- [Task prompt]
Check every line below for the word "part" and copy the ones that have it.

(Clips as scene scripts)
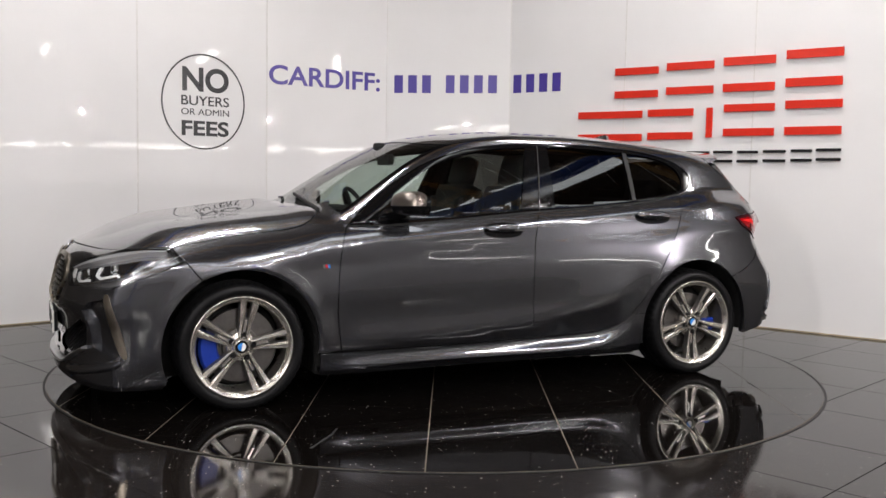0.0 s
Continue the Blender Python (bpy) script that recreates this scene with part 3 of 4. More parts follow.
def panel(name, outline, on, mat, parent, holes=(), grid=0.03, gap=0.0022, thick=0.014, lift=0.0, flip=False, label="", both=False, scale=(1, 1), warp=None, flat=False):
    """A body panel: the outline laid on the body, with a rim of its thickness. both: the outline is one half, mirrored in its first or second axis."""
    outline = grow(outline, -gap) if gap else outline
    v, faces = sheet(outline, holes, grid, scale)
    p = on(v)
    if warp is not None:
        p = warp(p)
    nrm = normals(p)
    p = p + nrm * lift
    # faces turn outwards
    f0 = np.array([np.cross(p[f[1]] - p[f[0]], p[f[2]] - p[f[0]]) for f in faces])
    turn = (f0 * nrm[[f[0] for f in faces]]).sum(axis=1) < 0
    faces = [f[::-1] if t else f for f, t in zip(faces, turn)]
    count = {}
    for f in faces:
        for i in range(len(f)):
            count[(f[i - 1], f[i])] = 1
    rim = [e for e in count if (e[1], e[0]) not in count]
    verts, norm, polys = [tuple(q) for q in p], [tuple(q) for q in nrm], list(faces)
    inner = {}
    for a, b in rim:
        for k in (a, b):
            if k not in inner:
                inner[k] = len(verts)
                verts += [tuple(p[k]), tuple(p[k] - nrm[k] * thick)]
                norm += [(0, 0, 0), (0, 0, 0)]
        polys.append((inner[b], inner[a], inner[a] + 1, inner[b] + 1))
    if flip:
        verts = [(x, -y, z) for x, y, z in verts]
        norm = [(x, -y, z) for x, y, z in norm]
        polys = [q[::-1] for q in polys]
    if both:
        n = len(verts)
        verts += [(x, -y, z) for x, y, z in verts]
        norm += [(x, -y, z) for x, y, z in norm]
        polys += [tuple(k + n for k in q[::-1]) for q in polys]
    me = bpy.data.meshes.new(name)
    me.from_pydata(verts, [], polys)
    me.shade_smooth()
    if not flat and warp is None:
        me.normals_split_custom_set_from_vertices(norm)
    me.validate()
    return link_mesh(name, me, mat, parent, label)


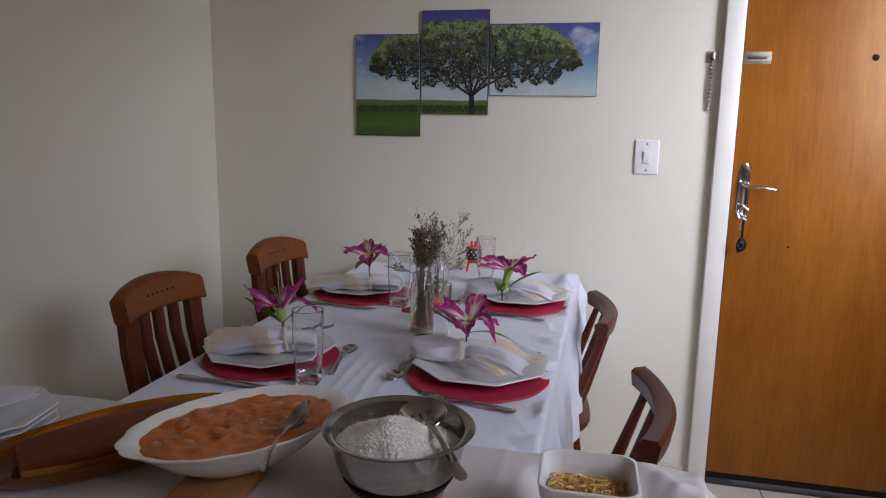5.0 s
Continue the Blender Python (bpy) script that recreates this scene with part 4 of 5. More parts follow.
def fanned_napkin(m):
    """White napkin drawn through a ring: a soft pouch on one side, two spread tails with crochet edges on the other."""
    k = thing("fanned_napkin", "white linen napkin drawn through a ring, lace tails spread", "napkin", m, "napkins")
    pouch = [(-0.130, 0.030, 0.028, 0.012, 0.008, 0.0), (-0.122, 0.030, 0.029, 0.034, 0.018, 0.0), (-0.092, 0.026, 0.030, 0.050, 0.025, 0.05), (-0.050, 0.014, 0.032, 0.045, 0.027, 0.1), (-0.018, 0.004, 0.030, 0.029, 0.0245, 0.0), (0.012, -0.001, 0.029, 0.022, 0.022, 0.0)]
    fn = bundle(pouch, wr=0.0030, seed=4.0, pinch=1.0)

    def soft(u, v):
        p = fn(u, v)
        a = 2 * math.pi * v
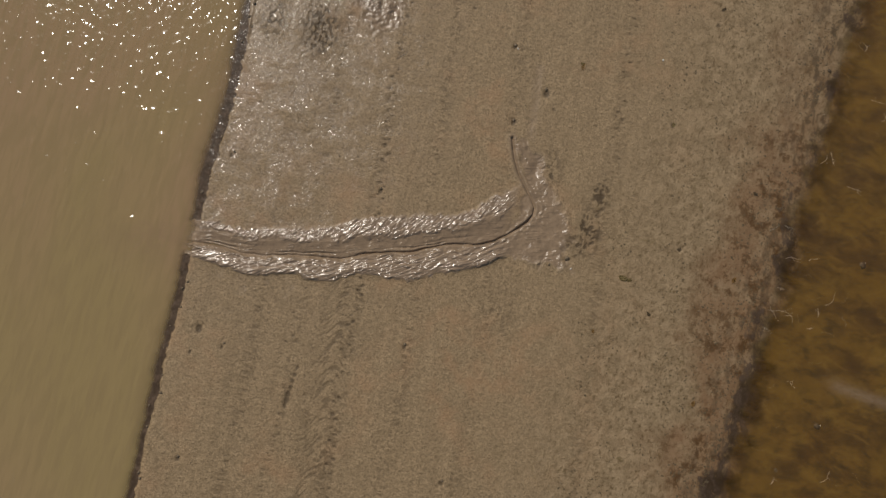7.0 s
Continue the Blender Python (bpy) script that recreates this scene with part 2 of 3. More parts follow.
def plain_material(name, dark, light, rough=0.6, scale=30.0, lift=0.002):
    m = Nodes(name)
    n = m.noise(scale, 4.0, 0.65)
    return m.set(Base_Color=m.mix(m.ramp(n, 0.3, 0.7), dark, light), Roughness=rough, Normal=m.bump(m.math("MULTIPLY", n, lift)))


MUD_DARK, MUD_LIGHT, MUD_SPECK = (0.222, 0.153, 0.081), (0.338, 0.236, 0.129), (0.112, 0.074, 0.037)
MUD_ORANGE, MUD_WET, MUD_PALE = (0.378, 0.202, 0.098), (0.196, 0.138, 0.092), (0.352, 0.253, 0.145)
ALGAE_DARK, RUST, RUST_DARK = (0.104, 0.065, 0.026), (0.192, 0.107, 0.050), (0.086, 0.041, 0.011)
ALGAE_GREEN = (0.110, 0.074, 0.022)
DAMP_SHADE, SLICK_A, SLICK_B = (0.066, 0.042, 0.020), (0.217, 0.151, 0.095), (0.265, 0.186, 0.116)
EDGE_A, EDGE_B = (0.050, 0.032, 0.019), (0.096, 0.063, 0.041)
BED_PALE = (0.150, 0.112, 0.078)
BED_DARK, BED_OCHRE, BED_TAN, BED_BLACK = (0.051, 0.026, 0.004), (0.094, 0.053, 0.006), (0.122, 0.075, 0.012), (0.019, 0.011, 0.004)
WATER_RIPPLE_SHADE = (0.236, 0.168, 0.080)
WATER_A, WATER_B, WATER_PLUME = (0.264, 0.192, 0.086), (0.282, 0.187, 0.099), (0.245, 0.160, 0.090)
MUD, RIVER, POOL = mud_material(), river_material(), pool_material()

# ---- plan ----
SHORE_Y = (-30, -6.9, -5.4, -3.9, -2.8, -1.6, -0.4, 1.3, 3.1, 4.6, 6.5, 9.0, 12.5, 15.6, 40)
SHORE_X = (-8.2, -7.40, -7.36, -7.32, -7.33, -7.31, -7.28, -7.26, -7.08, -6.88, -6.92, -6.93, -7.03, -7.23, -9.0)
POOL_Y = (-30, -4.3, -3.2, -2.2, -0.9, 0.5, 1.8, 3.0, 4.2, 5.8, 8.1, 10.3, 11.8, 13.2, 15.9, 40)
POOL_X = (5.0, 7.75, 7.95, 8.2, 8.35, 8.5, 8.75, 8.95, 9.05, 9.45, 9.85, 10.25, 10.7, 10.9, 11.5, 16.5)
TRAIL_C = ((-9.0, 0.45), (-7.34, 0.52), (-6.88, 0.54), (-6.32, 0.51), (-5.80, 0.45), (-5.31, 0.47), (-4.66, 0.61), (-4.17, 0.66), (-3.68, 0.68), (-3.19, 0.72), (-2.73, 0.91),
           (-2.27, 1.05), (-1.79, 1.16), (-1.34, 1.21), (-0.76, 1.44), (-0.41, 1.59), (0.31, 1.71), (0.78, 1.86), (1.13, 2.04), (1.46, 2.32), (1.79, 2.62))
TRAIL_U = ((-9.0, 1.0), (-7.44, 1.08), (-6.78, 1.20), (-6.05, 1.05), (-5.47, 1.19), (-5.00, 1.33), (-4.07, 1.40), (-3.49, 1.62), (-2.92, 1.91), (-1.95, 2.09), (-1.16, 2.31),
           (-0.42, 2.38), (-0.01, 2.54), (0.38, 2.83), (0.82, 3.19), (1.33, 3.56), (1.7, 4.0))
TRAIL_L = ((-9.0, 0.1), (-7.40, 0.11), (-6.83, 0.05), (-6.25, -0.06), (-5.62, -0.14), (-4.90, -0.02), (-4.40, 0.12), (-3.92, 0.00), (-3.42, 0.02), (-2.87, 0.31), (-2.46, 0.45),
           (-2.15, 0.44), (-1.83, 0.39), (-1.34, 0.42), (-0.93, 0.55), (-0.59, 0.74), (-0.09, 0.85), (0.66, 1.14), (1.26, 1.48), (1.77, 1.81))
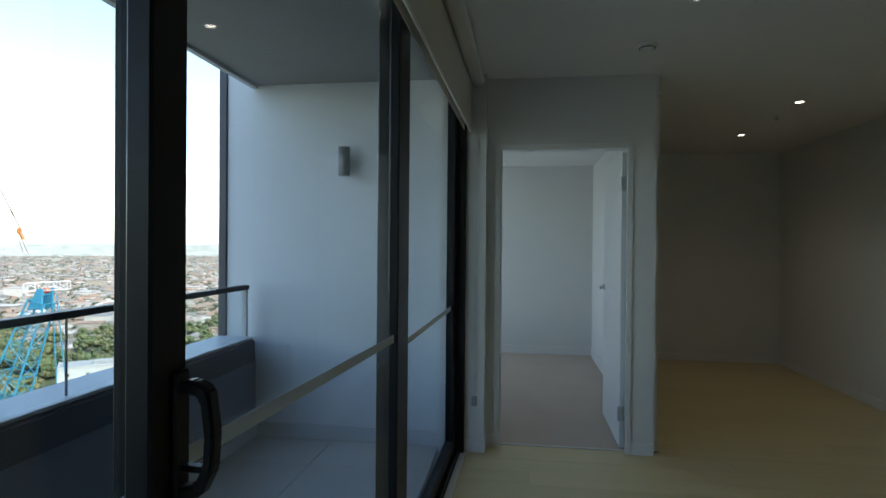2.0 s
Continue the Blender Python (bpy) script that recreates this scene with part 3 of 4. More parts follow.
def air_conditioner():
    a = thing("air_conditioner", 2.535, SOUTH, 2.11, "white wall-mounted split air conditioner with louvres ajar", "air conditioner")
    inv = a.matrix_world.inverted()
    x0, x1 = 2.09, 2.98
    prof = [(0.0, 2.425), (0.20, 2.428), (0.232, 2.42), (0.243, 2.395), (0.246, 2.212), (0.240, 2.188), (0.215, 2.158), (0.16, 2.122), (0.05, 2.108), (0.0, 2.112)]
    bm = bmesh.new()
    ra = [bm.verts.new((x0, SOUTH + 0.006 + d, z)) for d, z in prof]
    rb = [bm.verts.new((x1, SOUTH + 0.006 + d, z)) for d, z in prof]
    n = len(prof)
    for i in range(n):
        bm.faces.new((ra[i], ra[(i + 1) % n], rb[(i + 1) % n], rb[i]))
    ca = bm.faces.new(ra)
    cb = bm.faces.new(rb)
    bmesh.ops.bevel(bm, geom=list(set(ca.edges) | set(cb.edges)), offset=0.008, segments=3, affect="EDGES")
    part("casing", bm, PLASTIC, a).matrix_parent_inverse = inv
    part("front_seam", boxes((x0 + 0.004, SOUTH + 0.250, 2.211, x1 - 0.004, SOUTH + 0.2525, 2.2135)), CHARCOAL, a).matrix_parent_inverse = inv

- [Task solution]
Continue the Blender Python (bpy) script that recreates this scene with part 3 of 4. More parts follow.
Continue the Blender Python (bpy) script that recreates this scene with part 4 of 5. More parts follow.
Continue the Blender Python (bpy) script that recreates this scene with part 2 of 3. More parts follow.
Continue the Blender Python (bpy) script that recreates this scene with part 3 of 4. More parts follow.
    part("casing", bm, PLASTIC, a).matrix_parent_inverse = inv
    part("front_seam", boxes((x0 + 0.004, SOUTH + 0.250, 2.211, x1 - 0.004, SOUTH + 0.2525, 2.2135)), CHARCOAL, a).matrix_parent_inverse = inv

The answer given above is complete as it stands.